Category 7 is in ISO/IEC 11801.

Regards Thomas

"Dale Farmer" schrieb im Newsbeitrag news: snipped-for-privacy@cybercom.net...

Reply to
Thomas Beneken

That'd be pushing it too far: there is literally no consumer-grade equipment that uses fiber, let alone 50 micron. Besides, what are you going to do with phones? Anyways, I would not argue with the fact that there will be fiber optics in residential houses in the very near future (some people are already taking advantage of it), but it will be used exclusively for broadband access, i.e. for the outside connections.

Reply to
Dmitri(Cabling-Design.com

Hi Chris,

As a homeowner I completely understand your concern about future-proofing your installation. There are, however, too many uncertainties today to make an economically sound justification for a CAT7 install, especially in residential environment.

It has been about 8 years now that the first components that later became CAT6 have been introduced to the market, and most people (myself included) are still struggling to wrap their minds around the concept of having two systems - a cheap one (CAT5E) and expensive one (CAT6) - that support exactly the same set of applications. Only CAT6 is a "better balanced" system. It can mean a lot to an RF engineer, but in a casual user it normally generates a question like: "What's In It For Me"? The famous WII-FM.

Anyways, after 8 years of trumpeting about future proofing with CAT6 we now have a system that cannot fully support the only application to date that would NOT work on a cheapy CAT5E: 10Gig Ethernet. It only works for

60 meters or so on a standard CAT6, and everybody's already making CAT6+ that would support 10 Gig on the full 100 meter channel.

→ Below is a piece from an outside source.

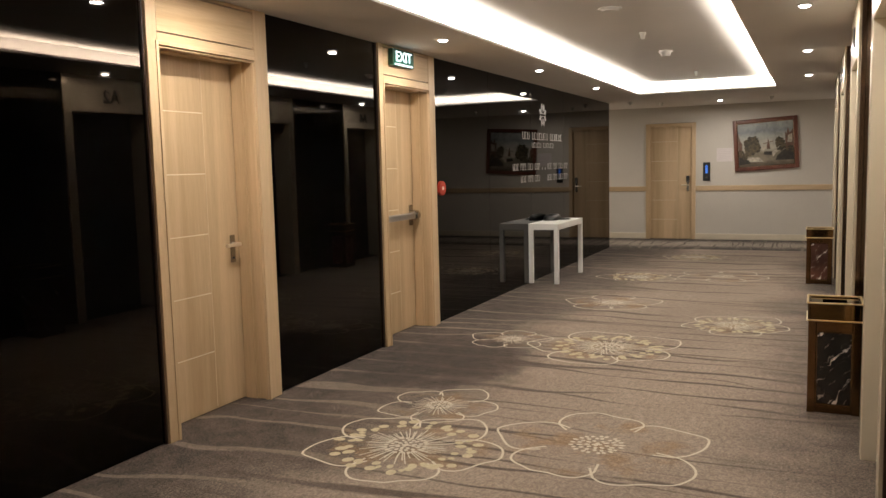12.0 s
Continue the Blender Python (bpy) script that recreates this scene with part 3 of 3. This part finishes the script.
def painting(m, w, h, label, seed):
    """Local x along the wall, z up, the room on the -y side, back at y = 0, lower left corner at the origin."""
    rng = random.Random(seed)
    t = thing("painting", label, "painting", m=m)
    f, d = 0.072, 0.045
    part("frame", boxes((0, f, -d, 0, 0, h), (w - f, w, -d, 0, 0, h), (f, w - f, -d, 0, 0, f), (f, w - f, -d, 0, h - f, h), bevel=0.012), M_FRAME, t)
    i = f - 0.004
    part("slip", boxes((i, i + 0.009, -d + 0.008, -0.004, i, h - i), (w - i - 0.009, w - i, -d + 0.008, -0.004, i, h - i), (i + 0.009, w - i - 0.009, -d + 0.008, -0.004, i, i + 0.009), (i + 0.009, w - i - 0.009, -d + 0.008, -0.004, h - i - 0.009, h - i), bevel=0.002), M_BRONZE, t, "thin gilt slip")
    c = part("canvas", boxes((f, w - f, -0.02, -0.004, f, h - f)), M_CANVAS, t, "muted canal landscape in oils")
    u, v, y = w - 2 * f, h - 2 * f, -0.0225
    for x, z, r in ((0.24, 0.50, 0.12), (0.30, 0.58, 0.08), (0.22, 0.38, 0.09), (0.33, 0.44, 0.08), (0.74, 0.54, 0.07), (0.77, 0.45, 0.08), (0.93, 0.34, 0.06), (0.05, 0.30, 0.06), (0.12, 0.24, 0.05)):
        bm = bmesh.new()
        blob(bm, f + x * u, f + z * v, r * u, rng, y)
        part("painted_tree", bm, M_LEAF, c)

    def daub(name, material, rows, lift):
        """Each row: the outline of one painted shape, as fractions of the canvas."""
        for row in rows:
            bm = bmesh.new()
            bm.faces.new([bm.verts.new((f + p * u, y - lift, f + q * v)) for p, q in row])
            part(name, bm, material, c)
    daub("painted_house", M_BRICKP, (
        ((0.85, 0.36), (0.99, 0.36), (0.99, 0.80), (0.93, 0.72), (0.90, 0.84), (0.875, 0.70), (0.85, 0.76)),
        ((0.01, 0.20), (0.07, 0.20), (0.085, 0.54), (0.05, 0.60), (0.01, 0.78)),
        ((0.50, 0.38), (0.58, 0.38), (0.57, 0.50), (0.545, 0.64), (0.53, 0.50)),
        ((0.46, 0.50), (0.64, 0.545), (0.64, 0.56), (0.46, 0.515))), 0.0006)
    daub("painted_wall", M_PALEP, (
        ((0.88, 0.50), (0.97, 0.50), (0.97, 0.70), (0.90, 0.66)),
        ((0.62, 0.20), (0.70, 0.30), (0.80, 0.36), (0.78, 0.38), (0.66, 0.35), (0.61, 0.30)),
        ((0.10, 0.12), (0.45, 0.10), (0.38, 0.20), (0.20, 0.22)),
        ((0.44, 0.36), (0.52, 0.38), (0.52, 0.44), (0.46, 0.46))), 0.0011)
    daub("painted_bank", M_GROUNDP, (
        ((0.66, 0.12), (0.99, 0.10), (0.99, 0.38), (0.83, 0.36), (0.70, 0.22)),
        ((0.01, 0.05), (0.22, 0.08), (0.18, 0.16), (0.01, 0.24)),
        ((0.46, 0.26), (0.60, 0.24), (0.61, 0.32), (0.47, 0.33))), 0.0016)
    return t


painting(pose(WALL_W, 7.02, 1.28, 0, 0, 90), 1.45, 0.94, "large framed landscape oil painting on papered wall", 3)
painting(pose(WALL_F, 7.425, 1.255, 0, -3.2, -90), 1.09, 0.93, "dark-framed canal landscape painting hanging slightly askew", 5)


def notice(m, w, h, label):
    t = thing("notice", label, "notice", m=m)
    part("sheet", boxes((0, w, -0.003, 0, 0, h)), M_PAPERW, t)
    for k in range(6):
        part("text_line", boxes((0.03, w * (0.9 if k % 3 else 0.6), -0.0033, -0.0029, h * (0.84 - 0.13 * k), h * (0.84 - 0.13 * k) + 0.008)), M_INK, t)


notice(pose(WALL_W, 6.50, 1.25, 0, 0, 90), 0.15, 0.32, "white paper notice beside the painting")
notice(pose(WALL_W, 6.68, 1.26, 0, 0, 90), 0.20, 0.30, "white paper notice beside the painting")
notice(pose(WALL_F, 7.75, 1.45, 0, 0, -90), 0.28, 0.25, "white paper notice beside the painting")

# lift display by the far door
t = thing("lift_display", "black wall display with lit blue sign", "display", m=pose(WALL_F, 7.99, 1.10, 0, 0, -90))
part("plate", boxes((0, 0.13, -0.02, 0, 0, 0.345), bevel=0.005), M_BLACK, t)
bm = bmesh.new()
for a, b, z, q in ((0.045, 0.085, 0.14, 0.25), (0.035, 0.095, 0.26, 0.275), (0.05, 0.08, 0.28, 0.295)):
    box(bm, a, b, -0.0215, -0.0195, z, q)
part("digits", bm, M_BLUE, t, "lit blue digits")
part("button", cyl(bmesh.new(), (0.065, -0.022, 0.06), 0.012, 0.005, "y", 16), M_CHROME, t)

# ---- lobby things ----
t = thing("console_table", "plain white wooden side table against black glass", "table")
tx0, tx1, ty0, ty1 = 10.15, 11.32, 8.955, 9.336
part("tabletop", boxes((tx0, tx1, ty0, ty1, 0.725, 0.75), bevel=0.003), M_WHITE, t)
for r in ((tx0, tx1, ty0, ty0 + 0.025), (tx0, tx1, ty1 - 0.025, ty1), (tx0, tx0 + 0.025, ty0 + 0.0255, ty1 - 0.0255), (tx1 - 0.025, tx1, ty0 + 0.0255, ty1 - 0.0255)):
    part("apron", boxes((*r, 0.675, 0.7245)), M_WHITE, t)
for x in (tx0, tx1 - 0.052):
    for y in (ty0, ty1 - 0.052):
        part("leg", boxes((x, x + 0.052, y, y + 0.052, 0.0, 0.6745), bevel=0.002), M_WHITE, t)

t = thing("black_cap", "low black leather cap lying on the white table against the glass", "cap")
bm = bmesh.new()
bmesh.ops.create_uvsphere(bm, u_segments=28, v_segments=14, radius=1.0)
for v in bm.verts:
    k = 1 + 0.08 * noise.noise(v.co * 1.7)
    v.co = (v.co.x * 0.19 * k, math.copysign(abs(v.co.y) ** 0.55, v.co.y) * 0.095, max(v.co.z, 0.0) ** 0.55 * 0.082 * k)
bmesh.ops.translate(bm, verts=bm.verts, vec=(10.86, 9.241, 0.7505))
part("crown", bm, M_LEATHER, t, smooth=True)
bm = bmesh.new()
bmesh.ops.create_uvsphere(bm, u_segments=20, v_segments=8, radius=1.0)
for v in bm.verts:
    v.co = (v.co.x * 0.13, v.co.y * 0.10, max(v.co.z, 0.0) * 0.02)
bmesh.ops.translate(bm, verts=bm.verts, vec=(10.98, 9.13, 0.7505))
part("peak", bm, M_LEATHER, t, smooth=True)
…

So, with that said, it is, obviously your call to decide whether or not to bet your investments on a technology that does not have any installed base (let alone residential), no equipment can take advantage of it, it is terribly expensive because of shielding that's involved and bulky for the same reason. But, hey, it will be the coolest cabling system on the block. For the next 10 years, guaranteed.

Considering size of an average family dwelling, I would suggest that installing a standard CAT6 (which became downgraded in its marketing importance and discounted almost to the level of CAT5E these days) is as future proof as it gets in the residential environment.

Good luck! Post here when your project is complete. I'm pretty sure plenty people would like to learn about your experience here.

Reply to
Dmitri(Cabling-Design.com

Thank you all for your thoughts.

After much consideration, I've decided to go with Cat 6 - the technical challenges of cat 7 (especially in its termination - RJ55 anyone?) at too much for a keen amateur like myself.

So, Cat 6 for data, phones and (probably balanced) audio, CT125 for RF, and SDV75 for video.

Many thanks to you all

Chris

Reply to
reellifetv

If you really want to future-proof, you should run flex or conduit, and thus leave yourself the option of putting fiberoptic cable at a later date. That is if you really want the future. But it's likely that the legacy copper will still be around and fully useable for decades to come.

Reply to
Watson A.Name - "Watt Sun, th

I strongly suggest that you plan the location point(s) for WiFI APs to cover the entire house and pull CAT5 to those points. You don't have to buy APs until you need them. They will get their power over the ethernet cable (aka POE). These can be closets or attic locations that you would not otherwise think to pull cable to.

A good "g" signal gives you lots of speed and IMO will be useful in the future as more gadgets come out. Right now it lets you put a printer anywhere you have 120VAC.